Megalithic tomb - passage tomb, Carrowmore, Co. Sligo
Co. Sligo |
Megalithic Tombs
On a low ridge just outside Sligo town, one of the most densely packed megalithic cemeteries in Europe spreads across a stretch of drumlin landscape that most people drive straight past.
Carrowmore is not a single monument but a sprawling complex, and the passage tomb recorded here as National Monument No. 153 is one of many clustered across this limestone plateau, each one a variation on the same ancient theme: a central chamber, a surrounding kerb of boulders, and a silence that has outlasted most of what came after it.
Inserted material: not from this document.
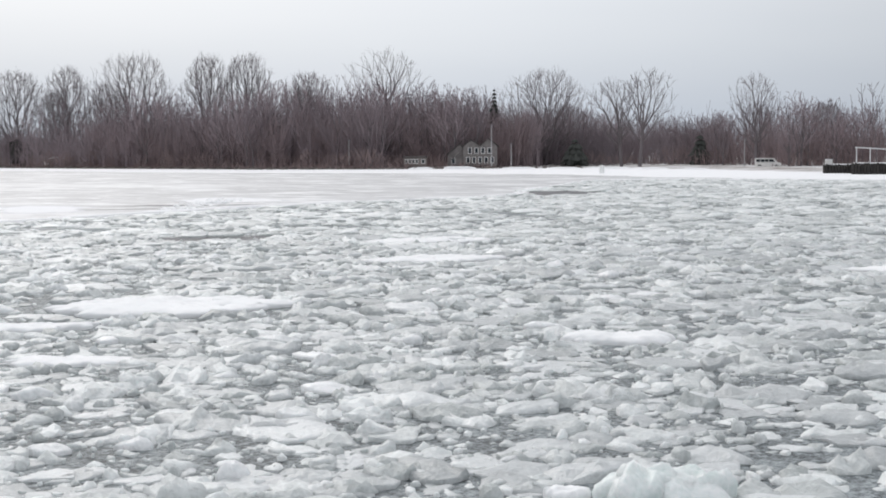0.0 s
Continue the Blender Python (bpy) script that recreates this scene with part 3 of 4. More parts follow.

Passage tombs are a specific type of megalithic structure in which a narrow stone-lined passage leads to a burial chamber, the whole typically covered by a cairn or earthen mound. Carrowmore as a complex is among the oldest of its kind in Ireland, and the monuments here have been studied and catalogued by a number of researchers over the decades. Seán Ó Nualláin included detailed documentation of the site in his Survey of the Megalithic Tombs of Ireland, published by the Stationery Office in Dublin in 1989 as the fifth volume in the series, devoted entirely to County Sligo. That volume remains one of the more thorough systematic treatments of the region's prehistoric monuments, working through each tomb methodically and recording dimensions, condition, and structural features at the time of survey. The wider Carrowmore complex sits in the shadow of Knocknarea to the west, the great hill crowned by the unexcavated cairn traditionally associated with the legendary queen Medb, which gives the whole landscape a sense of prehistoric layering that is unusual even by Irish standards.